Pierścionki zaręczynowe są symbolem materialnym miłości. Przyjęło się, że pierścionek powinien kosztować tyle co jednomiesięczna wypłata. Nie warto tutaj oszczędzać, ale do wszystkiego trzeba podejść z głową – i jeżeli nas w tym momencie nie stać na bardzo kosztowną biżuterię, to lepiej wybrać tańszy pierścionek, niż się zapożyczać.
Pierścionki zaręczynowe z diamentem są najbardziej pożądane. Jednak coraz częściej kupujemy je z innym kamieniem szlachetnym, np. z rubinem, szmaragdem, topazem, itp.
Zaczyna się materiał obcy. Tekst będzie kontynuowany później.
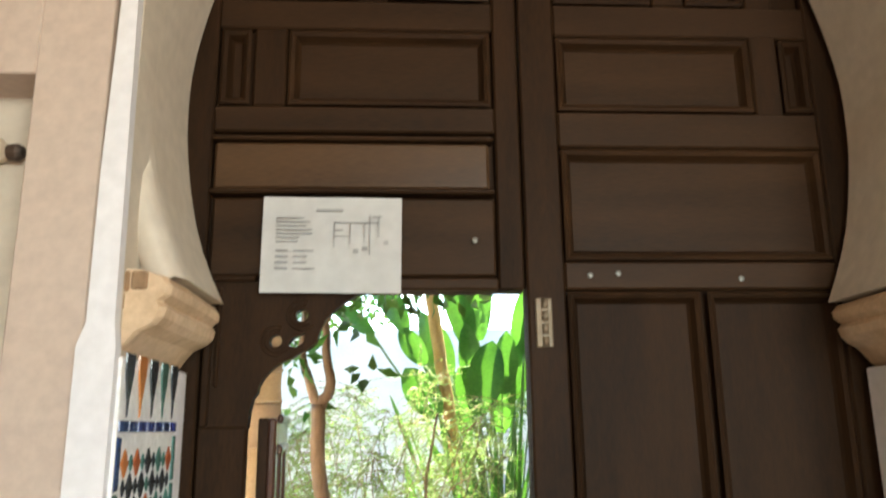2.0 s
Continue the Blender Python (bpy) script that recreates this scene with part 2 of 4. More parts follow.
def part(name, bm, material, parent, label="", smooth=False, m=None):
    me = bpy.data.meshes.new(name)
    bmesh.ops.recalc_face_normals(bm, faces=bm.faces)
    bm.to_mesh(me)
    bm.free()
    me.materials.append(material)
    if smooth:
        me.polygons.foreach_set("use_smooth", np.ones(len(me.polygons), dtype=bool))
    return put(name, me, parent, m, label)


def thing(name, label, category, m=None, group="", kind=""):
    return put(name, None, None, m, label, category, group, kind)


def boxes(*specs, bevel=0.004):
    """One bmesh of bevelled boxes, each (x0, x1, y0, y1, z0, z1)."""
    bm = bmesh.new()
    for x0, x1, y0, y1, z0, z1 in specs:
        bmesh.ops.create_cube(bm, size=1, matrix=Matrix.LocRotScale(((x0 + x1) / 2, (y0 + y1) / 2, (z0 + z1) / 2), None, (x1 - x0, y1 - y0, z1 - z0)))
    if bevel:
        bmesh.ops.bevel(bm, geom=bm.edges[:], offset=bevel, segments=1, affect="EDGES")
    return bm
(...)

Należy unikać kamieni półszlachetnych, np. cyrkonii, ponieważ są mniej trwałe. Warto wcześniej dowiedzieć się, jaki kolor biżuterii nosi nasza wybranka – białe złoto, klasyczne, a może różowe. Jeżeli preferuje subtelną i delikatną, nie rzucającą się w oczy biżuterię to prawdopodobne jest, że i mały, klasyczny pierścionek przypadnie jej do gustu. Natomiast jeżeli lubi wyrazistą i dużą biżuterię, to również pierścionek powinien wyróżniać się na tle innych.
Jak zatem wybrać rozmiar? Najlepszym rozwiązaniem jest przyniesienie innego pierścionka do jubilera, który dokona pomiaru. Możemy także poprosić o pomoc, np. rodziców dziewczyny, by pomogli nam w wyborze. Możliwe, że rodzice kiedyś kupowali jej pierścionek i znają rozmiar jej palca.